#### [EXERCISE REQUIREMENTS]
Without the images, write out the whole listing exactly.

#### [DATASET CONTENT]
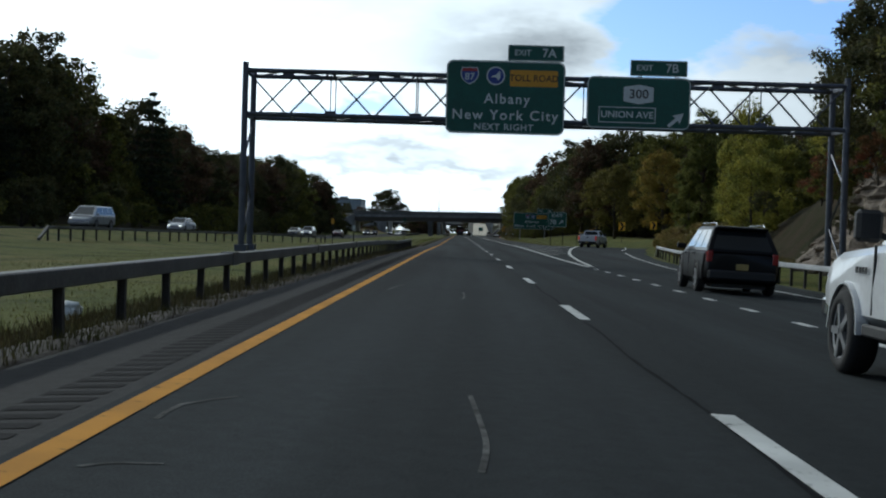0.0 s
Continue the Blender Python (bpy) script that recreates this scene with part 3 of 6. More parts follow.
rnd = random.Random(4)
solo("sealed_joint", ragged(bmesh.new(), every(318, 472, 0.13), table((318, 425, 440, 472), (3.74, 3.72, 3.58, 3.60)), table((318, 345, 360, 372, 400, 425, 440, 472), (3.80, 3.87, 3.93, 3.94, 3.95, 3.90, 3.70, 3.69)), 0.0035, 0.03, rnd), TAR, "ragged strip of dark sealer beside the dotted line", "road patch", "structure")
solo("lane_joint_crack", ragged(bmesh.new(), every(5, 34, 0.25), lambda y: -0.15 + 0.004 * y + 0.025 * math.sin(y * 0.9), lambda y: -0.11 + 0.004 * y + 0.025 * math.sin(y * 0.9), 0.0035, 0.014, rnd), TAR, "dark crack along the lane joint", "road patch", "structure")
solo("lane_joint_scuff", ragged(bmesh.new(), every(185, 425, 0.3), lambda y: -0.10 + 0.02 * math.sin(y * 0.7) + 0.015 * math.sin(y * 2.3), lambda y: -0.055 + 0.02 * math.sin(y * 0.7) + 0.015 * math.sin(y * 2.3), 0.0035, 0.014, rnd), SCUFF, "pale worn joint beside the broken line", "road patch", "structure")
solo("lane_joint_trace", ragged(bmesh.new(), every(52, 185, 0.4), lambda y: 0.08 + 0.03 * math.sin(y * 0.35), lambda y: 0.115 + 0.03 * math.sin(y * 0.35), 0.003, 0.015, rnd), TRACE, "faint trace of the lane joint", "road patch", "structure")
for x0, x1, y0 in ((-3.3, 3.4, 24.0), (-3.4, 3.4, 102.6), (3.9, 7.0, 350.5), (-3.4, 3.5, 180.2), (-3.4, 3.5, 290.4)):
    bm = bmesh.new()
    prev = None
    for k in range(25):
        x = x0 + (x1 - x0) * k / 24
        y = y0 + rnd.uniform(-0.05, 0.05)
        if rnd.random() < 0.22:
            prev = None
            continue
        now = (bm.verts.new((x, y, road_z(x, y) + 0.003)), bm.verts.new((x, y + rnd.uniform(0.015, 0.045), road_z(x, y) + 0.003)))
        if prev:
            bm.faces.new((prev[0], now[0], now[1], prev[1]))
        prev = now
    solo("cross_crack", bm, TAR, "thin dark crack across the lanes", "road patch", "structure")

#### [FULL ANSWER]
0.0 s
Continue the Blender Python (bpy) script that recreates this scene with part 3 of 6. More parts follow.
rnd = random.Random(4)
solo("sealed_joint", ragged(bmesh.new(), every(318, 472, 0.13), table((318, 425, 440, 472), (3.74, 3.72, 3.58, 3.60)), table((318, 345, 360, 372, 400, 425, 440, 472), (3.80, 3.87, 3.93, 3.94, 3.95, 3.90, 3.70, 3.69)), 0.0035, 0.03, rnd), TAR, "ragged strip of dark sealer beside the dotted line", "road patch", "structure")
solo("lane_joint_crack", ragged(bmesh.new(), every(5, 34, 0.25), lambda y: -0.15 + 0.004 * y + 0.025 * math.sin(y * 0.9), lambda y: -0.11 + 0.004 * y + 0.025 * math.sin(y * 0.9), 0.0035, 0.014, rnd), TAR, "dark crack along the lane joint", "road patch", "structure")
solo("lane_joint_scuff", ragged(bmesh.new(), every(185, 425, 0.3), lambda y: -0.10 + 0.02 * math.sin(y * 0.7) + 0.015 * math.sin(y * 2.3), lambda y: -0.055 + 0.02 * math.sin(y * 0.7) + 0.015 * math.sin(y * 2.3), 0.0035, 0.014, rnd), SCUFF, "pale worn joint beside the broken line", "road patch", "structure")
solo("lane_joint_trace", ragged(bmesh.new(), every(52, 185, 0.4), lambda y: 0.08 + 0.03 * math.sin(y * 0.35), lambda y: 0.115 + 0.03 * math.sin(y * 0.35), 0.003, 0.015, rnd), TRACE, "faint trace of the lane joint", "road patch", "structure")
for x0, x1, y0 in ((-3.3, 3.4, 24.0), (-3.4, 3.4, 102.6), (3.9, 7.0, 350.5), (-3.4, 3.5, 180.2), (-3.4, 3.5, 290.4)):
    bm = bmesh.new()
    prev = None
    for k in range(25):
        x = x0 + (x1 - x0) * k / 24
        y = y0 + rnd.uniform(-0.05, 0.05)
        if rnd.random() < 0.22:
            prev = None
            continue
        now = (bm.verts.new((x, y, road_z(x, y) + 0.003)), bm.verts.new((x, y + rnd.uniform(0.015, 0.045), road_z(x, y) + 0.003)))
        if prev:
            bm.faces.new((prev[0], now[0], now[1], prev[1]))
        prev = now
    solo("cross_crack", bm, TAR, "thin dark crack across the lanes", "road patch", "structure")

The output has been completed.